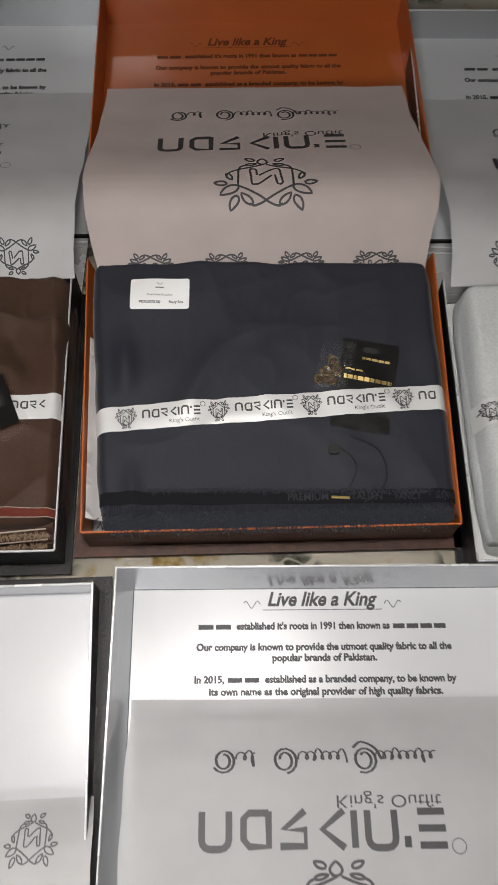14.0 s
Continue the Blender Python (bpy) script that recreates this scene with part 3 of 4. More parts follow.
# ---- folded cloths ----
def folded_cloth(name, label, corners, high, material, creases=(), steps=(), ripple=0.0012, radius=0.011, seed=0.0, z0=0.0058, bulge=0.003, tilt=0.0, wrinkle=0.0022):
    """A folded length of cloth: a rounded top fold on lower folds. corners: back left, back right, front left, front right."""
    tl, tr, bl, br = (np.array(c, float) for c in corners)
    centre = (tl + tr + bl + br) / 4
    wide, deep = np.hypot(*(tr - tl)), np.hypot(*(tl - bl))

    def plan(u, v):
        return (1 - v) * ((1 - u) * bl + u * br) + v * ((1 - u) * tl + u * tr)

    def inverse(x, y):
        u = v = 0.5
        for _ in range(5):
            e = np.array([x, y]) - plan(u, v)
            du = (1 - v) * (br - bl) + v * (tr - tl)
            dv = (1 - u) * (tl - bl) + u * (tr - br)
            d = du[0] * dv[1] - du[1] * dv[0]
            u, v = u + (e[0] * dv[1] - e[1] * dv[0]) / d, v + (du[0] * e[1] - du[1] * e[0]) / d
        return u, v

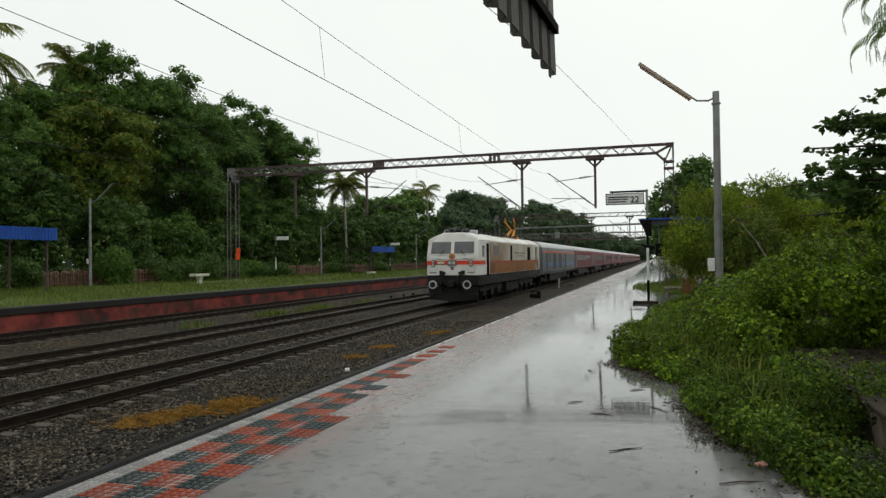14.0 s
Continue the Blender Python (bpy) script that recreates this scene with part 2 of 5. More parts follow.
M_CREAM = material("cream_concrete", (0.48, 0.47, 0.38), (0.62, 0.60, 0.5), 3, (0.5, 0.8), bump=0.2, stain=(0.3, 0.29, 0.2))
M_REDWALL = material("red_painted_brickwork", (0.055, 0.015, 0.013), (0.27, 0.055, 0.042), 1.5, (0.45, 0.8), bump=0.5, fine=22, stain=(0.035, 0.026, 0.02))
M_COPING = material("black_tarred_coping", (0.008, 0.008, 0.008), (0.02, 0.019, 0.018), 1.5, (0.4, 0.8), bump=0.4, fine=20)
M_BLUE = material("blue_sheet_roof", (0.008, 0.05, 0.24), (0.016, 0.075, 0.34), 2, (0.3, 0.5), bump=0.1)
M_ASBESTOS = material("grey_corrugated_sheet", (0.055, 0.052, 0.046), (0.11, 0.105, 0.095), 2, (0.5, 0.8), bump=0.3, stain=(0.04, 0.038, 0.033))
M_ROOFDARK = material("dark_shelter_roof", (0.03, 0.032, 0.034), (0.065, 0.066, 0.068), 1, (0.4, 0.7), bump=0.2)
M_CONCRETE = material("weathered_concrete", (0.04, 0.034, 0.024), (0.215, 0.185, 0.135), 4.2, (0.4, 0.85), bump=1.0, fine=14, stain=(0.05, 0.045, 0.03))
M_DARKCON = material("mossy_wet_ledge_top", (0.014, 0.011, 0.008), (0.044, 0.035, 0.026), 2.6, (0.5, 0.9), bump=0.7, fine=16, stain=(0.040, 0.028, 0.014), spec=0.12)
M_FENCE = material("brown_concrete_pale", (0.10, 0.055, 0.04), (0.18, 0.10, 0.07), 3, (0.6, 0.9), rand=0.3, bump=0.3, stain=(0.06, 0.06, 0.035))
M_BARK = material("wet_bark", (0.028, 0.022, 0.017), (0.07, 0.055, 0.04), 5, (0.6, 0.9), bump=0.8, fine=14)
M_PALMBARK = material("palm_bark", (0.18, 0.17, 0.14), (0.30, 0.28, 0.24), 6, (0.6, 0.9), bump=0.6, fine=14)
M_PALEPAINT = material("pale_grey_paint", (0.34, 0.36, 0.36), (0.48, 0.5, 0.5), 2, (0.5, 0.7), bump=0.1)
M_ORANGE = material("orange_red_flag_cloth", (0.62, 0.07, 0.02), (0.75, 0.10, 0.03), 5, (0.6, 0.9), bump=0.1)
M_RUST = material("rusty_board", (0.10, 0.04, 0.02), (0.18, 0.07, 0.035), 4, (0.6, 0.9), bump=0.3)
M_TUBE = material("opal_tube_cover", (0.30, 0.22, 0.17), (0.40, 0.30, 0.24), 3, (0.3, 0.5), bump=0.05)
M_STRAW = leaf_material("dead_grass", (0.26, 0.125, 0.018), (0.38, 0.20, 0.034), (0.20, 0.13, 0.025), 0.7, 0.2)
M_LEAF_DARK = leaf_material("dark_tree_leaves", (0.046, 0.098, 0.022), (0.080, 0.154, 0.032), (0.15, 0.225, 0.048), 0.5, 0.35, 0.4, 0.45)
# darker leaf colours carry the shade under the tall trees by the fence
M_LEAF_SHADED = leaf_material("shade_darkened_leaves", (0.032, 0.068, 0.015), (0.054, 0.104, 0.021), (0.10, 0.155, 0.032), 0.5, 0.3, 0.5, 0.45)
M_LEAF_MID = leaf_material("mid_tree_leaves", (0.048, 0.108, 0.02), (0.084, 0.166, 0.028), (0.15, 0.225, 0.042), 0.5, 0.35, 0.4, 0.45)
M_LEAF_OLIVE = leaf_material("yellowing_tree_leaves", (0.05, 0.10, 0.015), (0.10, 0.165, 0.02), (0.23, 0.195, 0.03))
# leaves far off: rain haze is put into their paler, greyer colour
M_LEAF_HAZED = leaf_material("hazed_distant_leaves", (0.056, 0.094, 0.048), (0.080, 0.124, 0.062), (0.112, 0.158, 0.08), 0.8, 0.2)
M_LEAF_VINE = leaf_material("creeper_leaves", (0.036, 0.066, 0.004), (0.092, 0.158, 0.008), (0.19, 0.265, 0.014), 0.68, 0.32, 1.3, 0.75)
M_LEAF_WEED = leaf_material("weed_leaves", (0.018, 0.040, 0.004), (0.054, 0.108, 0.008), (0.155, 0.205, 0.018), 0.68, 0.3, 1.7, 0.75)
M_LEAF_RUNNER = leaf_material("fresh_creeper_leaves", (0.07, 0.14, 0.008), (0.11, 0.20, 0.012), (0.20, 0.27, 0.02), 0.6, 0.35, 1.2, 0.3)
M_LEAF_FEATHER = leaf_material("feathery_leaves", (0.078, 0.130, 0.010), (0.150, 0.218, 0.018), (0.28, 0.29, 0.035), 0.7, 0.45, 0.8, 0.5)
M_LEAF_ALMOND = leaf_material("broad_glossy_leaves", (0.03, 0.065, 0.013), (0.052, 0.105, 0.018), (0.095, 0.16, 0.028), 0.5, 0.45)
M_PALM = leaf_material("palm_leaflets", (0.10, 0.145, 0.03), (0.17, 0.20, 0.04), (0.32, 0.28, 0.07), 0.7, 0.5)
M_GRASS = leaf_material("grass_blades", (0.052, 0.095, 0.012), (0.088, 0.138, 0.020), (0.19, 0.18, 0.038), 0.6, 0.3)
M_TILE_RED = material("red_chequered_tile", (0.17, 0.028, 0.010), (0.27, 0.05, 0.020), 3, (0.35, 0.6), rand=0.2, bump=0.15, stain=(0.17, 0.08, 0.06), spec=0.12)
M_TILE_DARK = material("slate_chequered_tile", (0.012, 0.023, 0.023), (0.032, 0.048, 0.048), 3, (0.35, 0.6), rand=0.25, bump=0.15, stain=(0.07, 0.066, 0.062), spec=0.12)
M_TILE_WHITE = material("white_edge_tile", (0.22, 0.212, 0.205), (0.36, 0.35, 0.335), 3, (0.15, 0.4), rand=0.2, bump=0.15, stain=(0.42, 0.3, 0.27))
M_GROUT = material("tile_joint_mortar", (0.19, 0.185, 0.18), (0.31, 0.30, 0.295), 6, (0.2, 0.5), bump=0.2)


# ------------------------------------------------------------ building helpers
def part(name, bm, mat, parent=None, label="", smooth=False):
    me = bpy.data.meshes.new(name)
    bm.to_mesh(me)
    bm.free()
    me.materials.append(mat)
    if smooth:
        me.polygons.foreach_set("use_smooth", [True] * len(me.polygons))
    ob = new(name, me)
    ob.parent = parent
    if label:
        tagged(ob, label)
    return ob


def thing(name, m, label, category, group="", kind=""):
    ob = new(name)
    ob.empty_display_size = 0.2
    ob.matrix_basis = m
    return tagged(ob, label, category, group, kind)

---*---

* What the exercise asks:
The word "script" may appear on some lines of these records; state how many such lines there are, and nothing else.

* Reply to the task:
2